◆ **Your objective**
Filter this data down to the lines that hold "collection", and copy them.
##########
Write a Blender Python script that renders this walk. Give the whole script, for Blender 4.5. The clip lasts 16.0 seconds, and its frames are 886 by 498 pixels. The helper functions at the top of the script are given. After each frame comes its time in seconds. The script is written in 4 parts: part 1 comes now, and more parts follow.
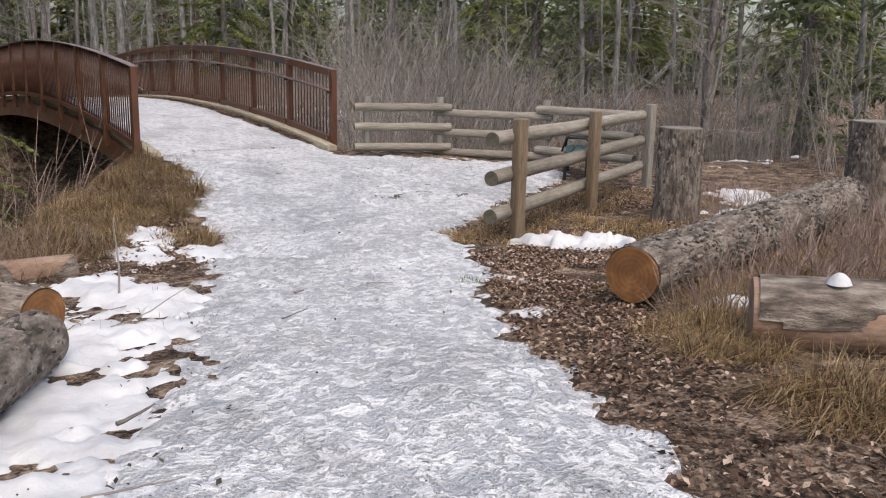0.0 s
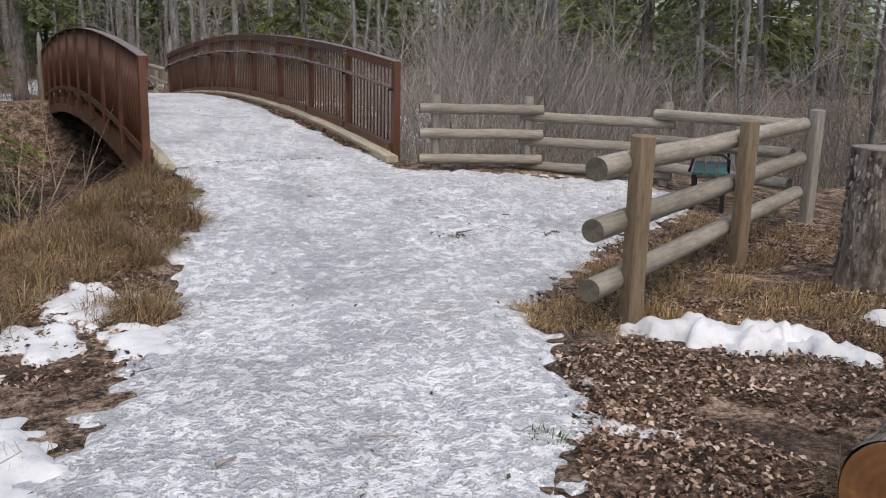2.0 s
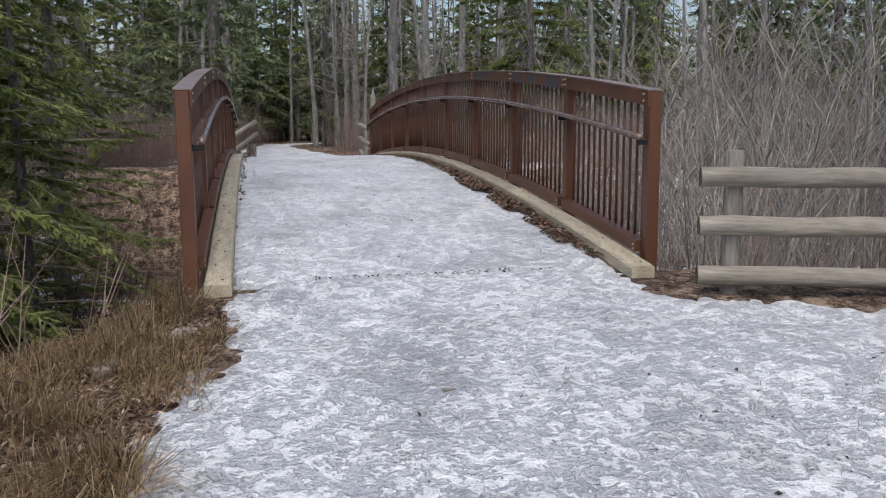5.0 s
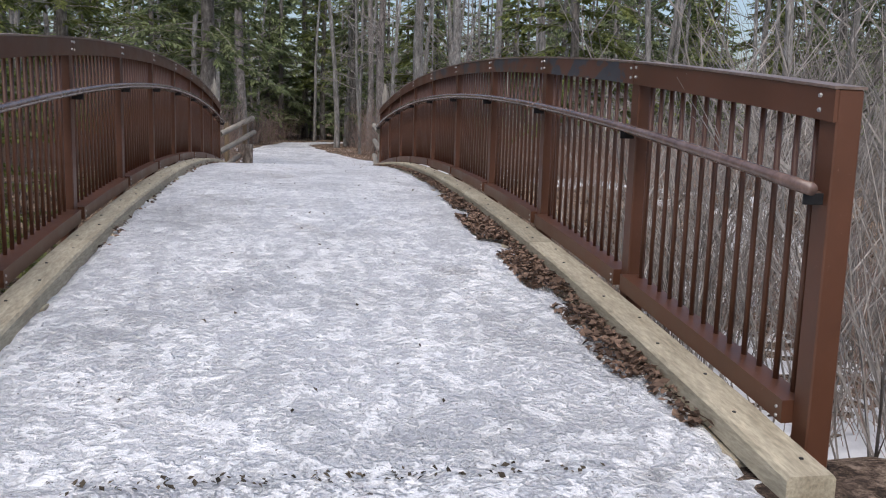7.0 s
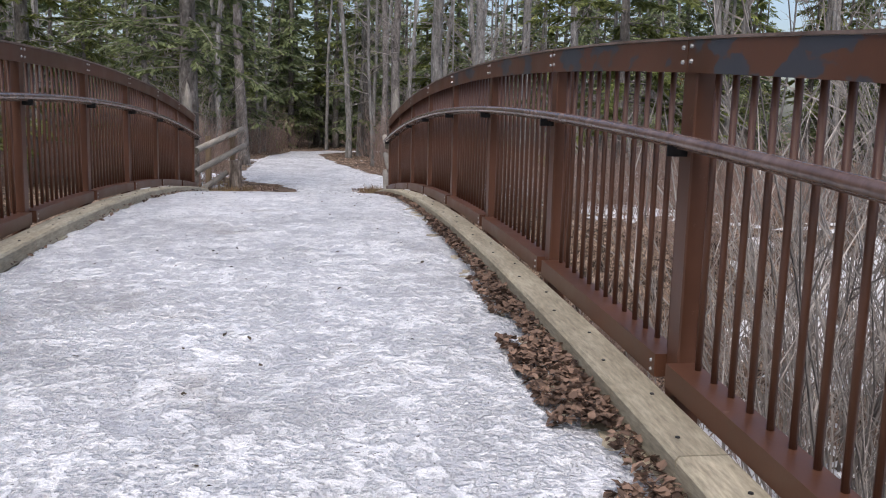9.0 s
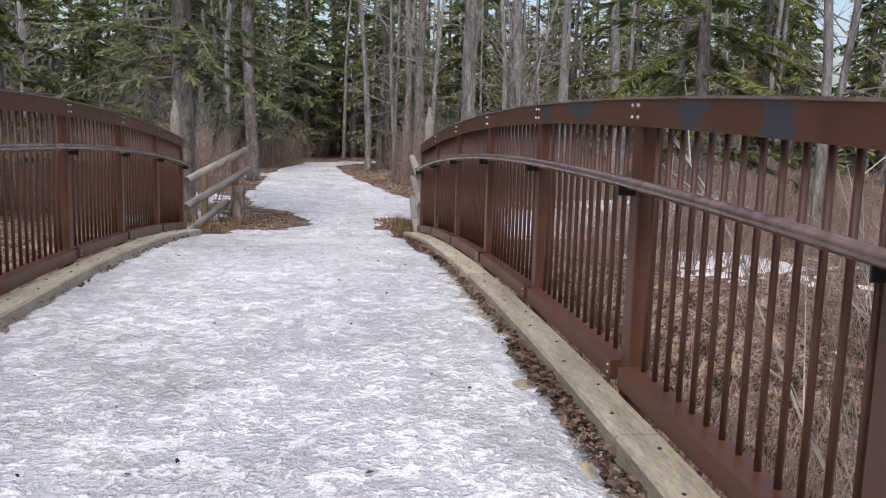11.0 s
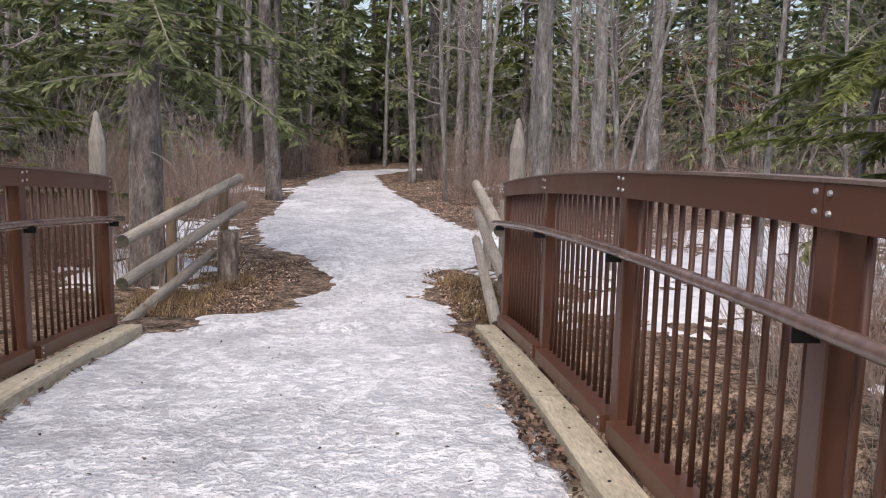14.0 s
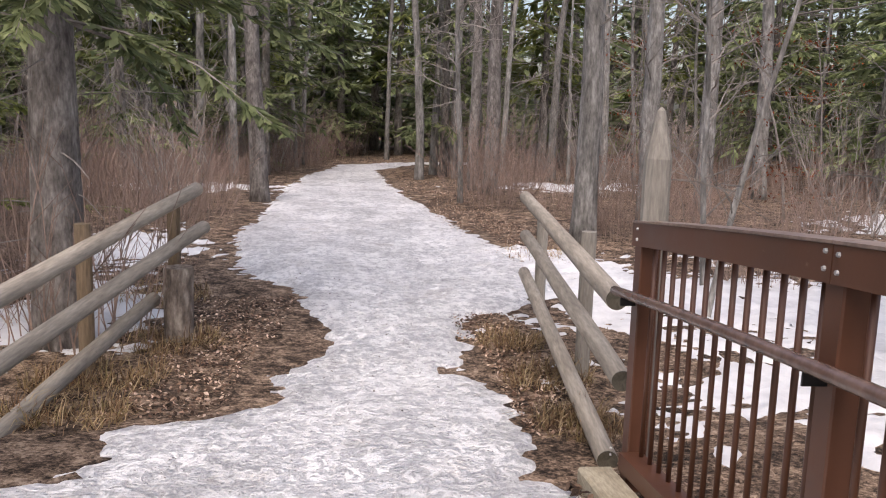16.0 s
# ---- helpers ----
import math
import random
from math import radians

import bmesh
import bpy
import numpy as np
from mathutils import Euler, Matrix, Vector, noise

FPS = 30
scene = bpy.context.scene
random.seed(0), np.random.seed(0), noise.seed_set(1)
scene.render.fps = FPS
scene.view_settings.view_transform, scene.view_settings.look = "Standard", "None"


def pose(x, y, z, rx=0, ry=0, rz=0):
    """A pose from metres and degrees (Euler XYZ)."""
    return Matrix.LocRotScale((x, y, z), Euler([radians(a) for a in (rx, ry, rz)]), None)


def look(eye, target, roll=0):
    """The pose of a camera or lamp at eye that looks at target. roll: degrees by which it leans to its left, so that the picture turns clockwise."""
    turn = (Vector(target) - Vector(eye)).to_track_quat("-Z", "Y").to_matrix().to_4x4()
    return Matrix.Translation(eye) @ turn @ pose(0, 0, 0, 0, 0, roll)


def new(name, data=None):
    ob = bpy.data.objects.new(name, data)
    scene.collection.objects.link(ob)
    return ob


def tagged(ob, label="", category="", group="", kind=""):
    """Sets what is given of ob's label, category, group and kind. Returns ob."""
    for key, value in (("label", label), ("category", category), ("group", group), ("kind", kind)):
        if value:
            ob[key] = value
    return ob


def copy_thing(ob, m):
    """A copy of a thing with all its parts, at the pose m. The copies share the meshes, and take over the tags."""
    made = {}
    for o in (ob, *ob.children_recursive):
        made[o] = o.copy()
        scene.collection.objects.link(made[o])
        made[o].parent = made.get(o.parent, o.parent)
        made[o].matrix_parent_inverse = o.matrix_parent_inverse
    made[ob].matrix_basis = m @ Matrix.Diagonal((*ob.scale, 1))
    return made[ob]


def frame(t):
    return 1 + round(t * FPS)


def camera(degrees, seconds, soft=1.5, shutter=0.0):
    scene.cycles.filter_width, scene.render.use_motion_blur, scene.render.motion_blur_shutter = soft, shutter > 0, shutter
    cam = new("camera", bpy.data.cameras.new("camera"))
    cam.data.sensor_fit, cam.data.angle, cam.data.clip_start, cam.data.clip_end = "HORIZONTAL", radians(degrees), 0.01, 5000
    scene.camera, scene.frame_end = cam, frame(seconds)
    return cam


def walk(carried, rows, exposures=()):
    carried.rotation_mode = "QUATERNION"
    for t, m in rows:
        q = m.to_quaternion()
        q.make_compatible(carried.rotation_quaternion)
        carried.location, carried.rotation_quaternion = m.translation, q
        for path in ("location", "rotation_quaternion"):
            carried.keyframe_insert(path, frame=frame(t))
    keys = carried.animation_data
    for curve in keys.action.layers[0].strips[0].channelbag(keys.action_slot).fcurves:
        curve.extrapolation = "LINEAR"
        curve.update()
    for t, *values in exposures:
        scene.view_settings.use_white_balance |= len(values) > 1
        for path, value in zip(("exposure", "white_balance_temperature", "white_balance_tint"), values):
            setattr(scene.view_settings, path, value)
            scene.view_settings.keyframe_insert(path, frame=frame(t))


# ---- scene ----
##########
◆ **Output**
    scene.collection.objects.link(ob)
        scene.collection.objects.link(made[o])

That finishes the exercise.